BUICK CASCADA OFFERS TOP-FREE DRIVING FUN WITH ROOM ENOUGH FOR FOUR
I have owned only three in my life, and I don’t own one now, but convertibles still remain my favorite kind of car.
You can bet that if I ever win the lotto (hard to do when you don’t buy a ticket) one of my first purchase will be a convertible/cabriolet/droptop as a “second” car. (Probably not coincidentally, only one of the convertibles I have owned was when I was married. Just saying.)
As convertible sales began to decline and some manufacturers began dropping out of the segment, especially when it came to four-seater models classified as “affordable,” I was glad to see Buick step back in after a 25-year absence by bringing the Cascada to the U.S. from Poland, where it had been manufactured in its Opel plant in Gliwice, Poland, since 2013.
The international influence on the Cascada is very promient. Its engine comes from Hungary, its transmission from Korea, and the major source of parts (33 percent) is Poland (where it continues to be manufactured) to only 7 per cent for U.S./Canada.
The 2016 Cascada was Buick’s first convertible since it ended production of the short-lived Reatta with the 1991 model. The Reatta had been offered in convertible form for the last two years of its existence after a four-year run as a coupe.

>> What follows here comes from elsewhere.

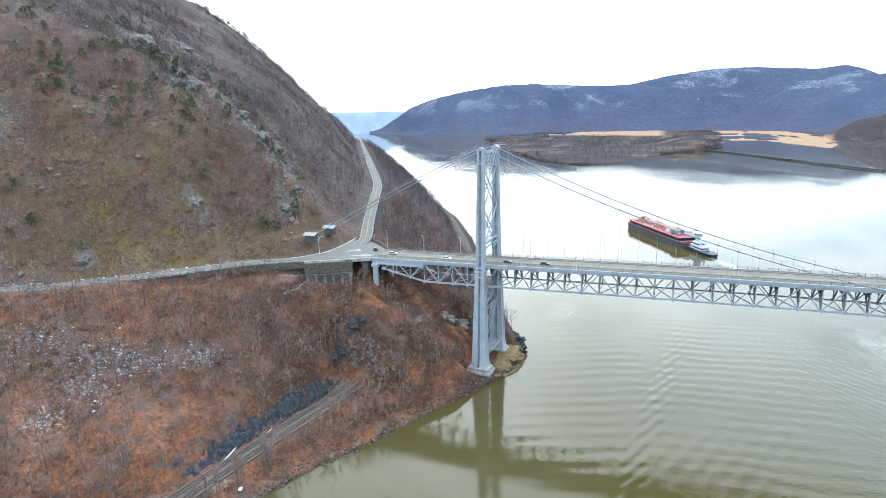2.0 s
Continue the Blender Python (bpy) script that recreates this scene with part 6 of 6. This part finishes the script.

Its short run isn’t surprising. A two-seater, the Reatta kind of looked like a Corvette somebody had put together in the dark. Not so with the Cascada.
Though critics seem to have been very intent on emphasizing the Cascada’s shortcomings, convertible lovers apparently have welcomed it. According to the Buick PR folks, since its introduction the Cascada has outsold the BMW 2-Series convertible as well as the Audi A3 and A5 combined.
The issue may be how long that trend will continue. Sales for the first quarter of this year (GM has gone to quarterly reports over monthly) show 918 sold following numbers of 1,442 for the first quarter of 2017 and 1,3597 for the same time period in 2016.
If that pace should continue, it would project to 3,672 for the year compared to 5,595 for 2017 and 7,153 for 2016. (Numbers are from gmauthority.com).
Price no doubt has something to do with the Cascada’s early sales success. The Cascada carries an MSRP of under $40,000 and comes with many standard features that cost extra on competing makes, running their costs quickly into the $40,000 class if they didn’t start their already.
The 2018 Cascada is offered as the base (called simply Cascada), Premium, and Sport Touring models with the latter starting at $37,065. For that you get a 1.6-liter, turbocharged 4-cylinder engine that is mated to a 6-speed automatic transmission, rearview camera, lane-departure warning, front and rear parking assist, leather seats, premium 7-speaker sound system with navigation, fog lights, dual zone A/C, 4G LTE wi-fi hotspot, 20-inch wheels, and an acoustically and thermally insulated roof that provides a quiet, coupe-like ride when in place.
Despite the “Sport” label, the Cascada Sport Touring model is more suited for cruising around town or coasting along the highway than for sporty performance. Horsepower and torque numbers are solid enough (200 hp, 207 lb.-ft.), but that 4-banger has to move nearly two tons (3,979 pounds to be exact) of bulk.
Gas mileage figures are just OK — 21 miles-per-gallon city, 29 highway, and 24 combined — and premium fuel is recommended.
With all that standard equipment, the only extra on the Sport model I had for a week was a “Dark Effects Package” that included red stitching on the seats, doors, and dash and black trim in the same places plus gloss black mirror caps and grille. Cost for that was $125. Throw in the $925 delivery charge and the total came to a very competitive $38,115.
What I liked about the 2018 Buick Cascada: You can operate the top, raising or lowering, at speeds of up to 31 mph. This is especially a welcome feature if a late afternoon shower catches you by surprise. Its compact size (184.9 inches long with a wheelbase of 106.1 inches) makes it comfortable in tight surroundings.
What I didn’t like about the 2018 Buick Cascada: Operating the infotainment functions takes some getting used to, and the navigation screen is on the small side and not all that easy to reach to adjust. Rear vision is very restricted when the top is up. No keyless operation with push-button start is a real downer for me
Would I buy the 2018 Buick Cascada? Frankly, I am conflicted here. It is a convertible, after all, and I applaud Buick’s efforts to get back into the segment so that is very much in its favor with me. I just wish it had paid more attention to small things (like keyless operation). It seems like the intent was to keep MSRP below $40,000 at all costs (pun intended) even if that meant some features had to be eliminated. Considering the sparsity of four-seat convertibles, it’s worth a look if you’re in the market for a droptop suitable for a small family.